The decision in Mills v. Parsley, supra, does not harmonize KRS 342.620(9) and KRS 342.730(1)(a). The two statutes can be harmonized only if the definition statute, KRS 342.620(9) is utilized for the purpose of determining the degree of disability. After the degree of disability is determined, the amount of income benefits can be determined under KRS 342.730(1)(a). If the language in the statute relied on by the court in the Parsley case was intended to measure the amount of income benefits, then it should appear in the section of the statutes dealing with income benefits, rather than the section of the statutes defining disability. If the two provisions of the act are in irreconcilable conflict, then I would apply the rule adopted in Gish v. Shaver, 140 Ky. 647, 131 S.W. 515, 516 (1910):
“Where there is an irreconcilable conflict between different parts of the same act, the last in order of position must control, or the clause which is directed specially to the matter in preference to others mentioning it incidentally only.”
KRS 342.620(9) was enacted as Section 2 of the 1972 act; KRS 342.730(l)(a) was enacted as Section 14 of the 1972 act. (1972 Ky.Acts, ch. 78.) KRS 342.730(l)(a) deals directly with income benefits for total disability; KRS 342.620(9) deals with income benefits incidentally to the definition of “disability.” KRS 342.730(l)(a) follows the Model Act and, as amended, follows the recommendations of the National Commission. On the other hand, the language from the disability definition would introduce a revolutionary concept to the American law of workmen’s compensation. For those reasons, I believe the decision Mills v. Parsley, supra was wrong. Step 2(a) has no part in the computation formula set forth in the majority opinion.
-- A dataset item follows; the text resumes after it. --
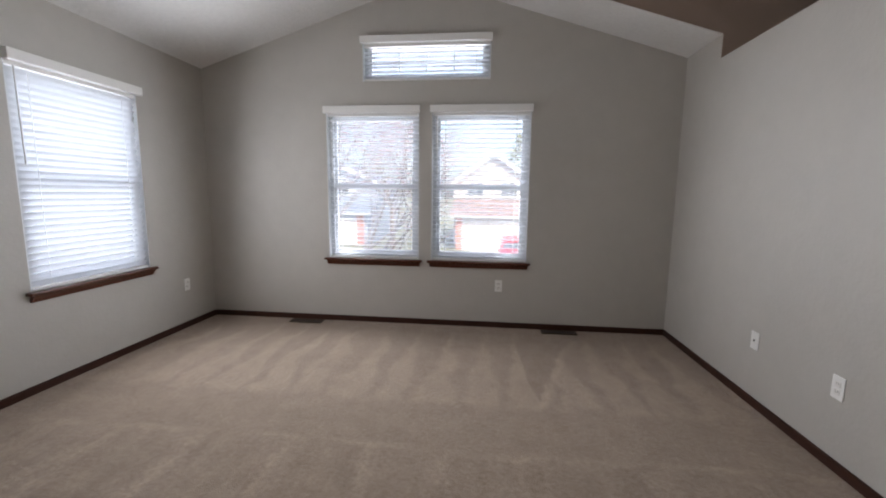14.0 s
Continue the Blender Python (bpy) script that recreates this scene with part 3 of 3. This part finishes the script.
def window(name, w, z0, z1, m, label, meeting=True, cols=1, rows=1):
    """A white vinyl window in local x (width), y (outwards), standing in its opening."""
    win = thing(name, label, "window", kind="structure")
    win.matrix_basis = m
    f = 0.046
    for dims in ((0, f, 0.05, 0.13, z0, z1), (w - f, w, 0.05, 0.13, z0, z1), (f, w - f, 0.05, 0.13, z0, z0 + f), (f, w - f, 0.05, 0.13, z1 - f, z1)):
        block("window_frame", VINYL, win, dims, bevel=0.003)
    for dims in ((0.0005, 0.007, 0.001, 0.05, z0, z1), (w - 0.007, w - 0.0005, 0.001, 0.05, z0, z1), (0.007, w - 0.007, 0.001, 0.05, z1 - 0.007, z1 - 0.0005)):
        block("jamb_liner", VINYL, win, dims)
    mid = z0 + (z1 - z0) * 0.5
    spans = [(z0 + f, mid), (mid, z1 - f)] if meeting else [(z0 + f, z1 - f)]
    if meeting:
        block("meeting_rail", VINYL, win, (f, w - f, 0.062, 0.112, mid - 0.022, mid + 0.022), bevel=0.003)
    for k, (a, c) in enumerate(spans):
        y = 0.080 if k == 0 else 0.100
        s = 0.030
        for dims in ((f, f + s, y - 0.014, y + 0.014, a, c), (w - f - s, w - f, y - 0.014, y + 0.014, a, c)):
            block("sash", VINYL, win, dims, bevel=0.002)
        block("sash", VINYL, win, (f + s, w - f - s, y - 0.014, y + 0.014, a, a + s) if k == 0 else (f + s, w - f - s, y - 0.014, y + 0.014, c - s, c), bevel=0.002)
        pane = block("pane", GLASS, win, (f + s - 0.004, w - f - s + 0.004, y - 0.002, y + 0.002, a + 0.01, c - 0.01))
        pane.visible_shadow = False
        for i in range(1, cols):
            x = f + s + (w - 2 * f - 2 * s) * i / cols
            block("muntin", VINYL, win, (x - 0.008, x + 0.008, y - 0.007, y + 0.007, a + 0.01, c - 0.01))
        for j in range(1, rows):
            zz = a + (c - a) * j / rows
            block("muntin", VINYL, win, (f + s, w - f - s, y - 0.0065, y + 0.0065, zz - 0.008, zz + 0.008))
    return win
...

To award 100% of lost wages would defeat one of the fundamental purposes of the Workmen’s Compensation Act, rehabilitation. See KRS 342.710(1). As the award will not be subject to taxation, the employee would be better off from the viewpoint of spendable income than he was before the injury.
This case and Mills v. Parsley, supra, both involve total disability. Nevertheless, the compensation computation formula set forth in the majority opinion is applicable to cases of partial disability. A related but *516slightly different question is presented with respect to awarding 100% of lost wages as income benefits for partial disability. The income benefits statute, KRS 342.730(1)(b), originally provided that the employee was to be paid 55% of his average weekly earnings, plus 2½% of his average weekly wage for each dependent up to a maximum of three, multiplied by the percentage of his work related disability. This provision was clearly based on Section 15 of the Model Act as originally proposed in 1963. As amended at the 1976 special session, the statute provides that the partially disabled employee shall be paid 66⅜% of his average weekly wage multiplied by the percentage of his work related disability, without any addition for dependents. This amendment also brings the Kentucky statute into conformity with the recommendations of the National Commission and the most recent proposed legislation by the Council of State Governments.
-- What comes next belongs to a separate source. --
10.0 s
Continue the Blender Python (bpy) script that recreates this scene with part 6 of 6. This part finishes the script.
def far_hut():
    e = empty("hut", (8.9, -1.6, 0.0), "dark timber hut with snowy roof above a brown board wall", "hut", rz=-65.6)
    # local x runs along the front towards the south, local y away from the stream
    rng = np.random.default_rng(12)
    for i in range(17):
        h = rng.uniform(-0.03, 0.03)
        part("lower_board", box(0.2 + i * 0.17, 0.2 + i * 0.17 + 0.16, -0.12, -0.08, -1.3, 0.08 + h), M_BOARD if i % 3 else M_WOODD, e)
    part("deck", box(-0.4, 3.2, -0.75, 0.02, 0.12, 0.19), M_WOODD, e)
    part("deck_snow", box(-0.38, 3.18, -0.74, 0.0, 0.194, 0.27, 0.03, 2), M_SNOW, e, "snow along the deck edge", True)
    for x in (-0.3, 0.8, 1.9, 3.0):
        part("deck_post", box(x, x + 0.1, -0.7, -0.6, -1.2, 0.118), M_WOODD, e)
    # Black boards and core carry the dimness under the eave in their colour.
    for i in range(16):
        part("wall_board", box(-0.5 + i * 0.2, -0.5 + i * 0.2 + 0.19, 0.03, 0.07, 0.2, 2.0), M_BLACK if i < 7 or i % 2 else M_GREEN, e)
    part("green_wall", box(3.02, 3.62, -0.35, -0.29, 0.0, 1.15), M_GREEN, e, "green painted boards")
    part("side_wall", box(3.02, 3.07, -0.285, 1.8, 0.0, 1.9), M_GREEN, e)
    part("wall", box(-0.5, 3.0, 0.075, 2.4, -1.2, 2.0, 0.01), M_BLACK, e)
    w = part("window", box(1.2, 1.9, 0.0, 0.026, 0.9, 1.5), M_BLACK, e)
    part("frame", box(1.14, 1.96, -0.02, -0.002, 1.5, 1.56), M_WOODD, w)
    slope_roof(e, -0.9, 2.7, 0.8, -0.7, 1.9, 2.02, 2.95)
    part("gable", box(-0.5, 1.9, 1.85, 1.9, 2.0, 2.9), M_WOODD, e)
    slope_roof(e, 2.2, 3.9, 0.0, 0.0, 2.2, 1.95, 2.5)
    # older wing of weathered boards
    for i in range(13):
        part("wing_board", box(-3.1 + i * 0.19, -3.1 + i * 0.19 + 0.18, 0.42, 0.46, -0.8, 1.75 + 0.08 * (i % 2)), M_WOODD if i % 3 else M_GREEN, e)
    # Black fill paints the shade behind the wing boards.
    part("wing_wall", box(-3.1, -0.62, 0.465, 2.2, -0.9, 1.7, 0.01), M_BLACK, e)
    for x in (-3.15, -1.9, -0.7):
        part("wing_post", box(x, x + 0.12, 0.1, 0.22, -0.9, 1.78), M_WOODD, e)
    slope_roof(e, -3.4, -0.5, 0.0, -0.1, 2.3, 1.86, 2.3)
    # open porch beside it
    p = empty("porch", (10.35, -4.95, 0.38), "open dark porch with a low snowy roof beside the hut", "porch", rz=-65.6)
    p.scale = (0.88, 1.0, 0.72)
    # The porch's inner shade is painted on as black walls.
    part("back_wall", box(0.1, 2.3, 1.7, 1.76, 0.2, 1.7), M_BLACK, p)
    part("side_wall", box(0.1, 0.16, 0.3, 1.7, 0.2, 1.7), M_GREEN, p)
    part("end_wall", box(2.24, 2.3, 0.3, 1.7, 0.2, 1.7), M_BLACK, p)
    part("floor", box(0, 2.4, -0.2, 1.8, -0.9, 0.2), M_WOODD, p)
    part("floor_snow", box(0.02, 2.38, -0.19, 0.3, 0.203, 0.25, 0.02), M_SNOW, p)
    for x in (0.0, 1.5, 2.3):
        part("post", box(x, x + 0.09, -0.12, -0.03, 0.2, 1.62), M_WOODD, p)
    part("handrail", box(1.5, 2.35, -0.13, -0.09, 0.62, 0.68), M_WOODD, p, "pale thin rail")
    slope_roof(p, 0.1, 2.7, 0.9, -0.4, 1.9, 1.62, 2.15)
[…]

However, the income benefits statute also provides that benefits for partial disability shall be “based on lost wages or body functional disability benefits, whichever is greater.” In Liberty Engineering & Mfg. Co. v. Granger, Ky.App., 548 S.W.2d 845, 846 (1977), this court stated:
It is our conclusion that “lost wages” as used in KRS 342.730(l)(b), refers to either a present loss of wages or probable future loss of wages as a result of shortening of work life or reduction of future work opportunities caused by an injury of appreciable proportions.
The income benefits statute provides that benefits shall be “based” on lost wages or body functional disability. This does not mean that the benefits shall equal 100% of lost wages. It means no more than that lost wages may be used to calculate the degree of disability. Even if there is no present wage loss, an award of benefits can be made for future impairment of earning capacity. This construction of the income benefit statute is in harmony with the landmark decision in Osborne v. Johnson, Ky., 432 S.W.2d 800 (1968).
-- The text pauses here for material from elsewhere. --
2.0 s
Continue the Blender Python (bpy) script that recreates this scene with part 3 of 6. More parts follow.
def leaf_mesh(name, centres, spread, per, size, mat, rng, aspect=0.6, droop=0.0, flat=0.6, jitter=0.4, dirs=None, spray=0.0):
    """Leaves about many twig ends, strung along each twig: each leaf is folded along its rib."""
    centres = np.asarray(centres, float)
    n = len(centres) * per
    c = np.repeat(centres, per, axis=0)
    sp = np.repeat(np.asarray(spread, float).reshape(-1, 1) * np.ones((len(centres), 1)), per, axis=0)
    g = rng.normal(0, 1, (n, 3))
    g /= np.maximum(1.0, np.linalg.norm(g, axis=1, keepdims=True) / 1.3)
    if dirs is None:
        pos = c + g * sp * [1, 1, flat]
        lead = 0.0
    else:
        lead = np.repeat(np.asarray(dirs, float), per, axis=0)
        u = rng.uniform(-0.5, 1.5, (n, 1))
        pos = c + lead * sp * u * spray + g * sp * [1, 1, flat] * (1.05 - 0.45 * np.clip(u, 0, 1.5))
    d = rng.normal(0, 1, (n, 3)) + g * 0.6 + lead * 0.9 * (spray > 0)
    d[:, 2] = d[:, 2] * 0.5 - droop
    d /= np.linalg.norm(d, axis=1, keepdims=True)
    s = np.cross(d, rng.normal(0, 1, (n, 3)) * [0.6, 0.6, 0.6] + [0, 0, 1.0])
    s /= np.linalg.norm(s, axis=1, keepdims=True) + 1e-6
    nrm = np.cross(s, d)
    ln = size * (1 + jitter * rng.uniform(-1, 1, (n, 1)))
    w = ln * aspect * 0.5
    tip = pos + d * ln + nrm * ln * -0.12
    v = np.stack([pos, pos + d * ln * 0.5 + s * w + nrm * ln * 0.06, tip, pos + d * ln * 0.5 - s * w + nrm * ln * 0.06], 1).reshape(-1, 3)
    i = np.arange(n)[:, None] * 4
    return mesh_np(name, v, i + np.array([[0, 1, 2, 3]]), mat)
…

It is true that the definition section, KRS 342.620(9), provides that an employee entitled to partial disability benefits “shall be entitled to either his lost wages due to his injury, or body functional disability benefits, whichever is greater.” For the reasons set forth above with respect to total disability benefits, I do not believe that this additional language in the definition section was intended to override the specific language of the income benefits section. Nevertheless, I must acknowledge that a contrary construction was adopted by the Supreme Court in Apache Coal Company v. Fuller, Ky., 541 S.W.2d 933 (1976). However, the language in the Apache decision was dictum inasmuch as the employee in that case had no present wage loss. I also concede that I participated in the decision in Bartley & Bartley Coal Company v. Ratliff, Ky.App., 24 Ky.L.Summ. 8 at 10 (May 27, 1977), in which this court approved the approach taken in the Apache case. However, the reference to Apache in the Bartley case was also dictum as the employee was entitled to the maximum weekly benefits allowed when income benefits were calculated under KRS 342.730(l)(a) and 342.120. Furthermore, I believe the error of this construction of the workmen’s compensation law can be demonstrated by an example.
Assume an employee with average weekly wages of $420.00. . As a result of a work related injury, the employee is unable to perform his regular work, but he is able to secure regular employment at $336.00 per week. He has lost wages of $ 84.00 per week. If the definition section (rather than the income benefit section) is used to determine income benefits, the employee will receive annual income benefits of $4,368.00 ($84 X 52 weeks). This sum will be tax free. His gross income will be the same as before the injury, but his spendable income will be greater. There will be no incentive for rehabilitation. There will be no reason for the employee to attempt to return to his old work. To return to his old job will only result in his paying income taxes on the amount which he is receiving tax free under the workmen’s compensation law. I do not believe that such a result was intended by the legislature.
*517For the foregoing reasons, I cannot agree with the portion of the majority opinion which would provide income benefits equal to 100% of lost wages. By this concurring opinion, I hope that the need for reviewing this area of the workmen’s compensation law can be demonstrated to the Supreme Court and that the problem will be considered by the legislature.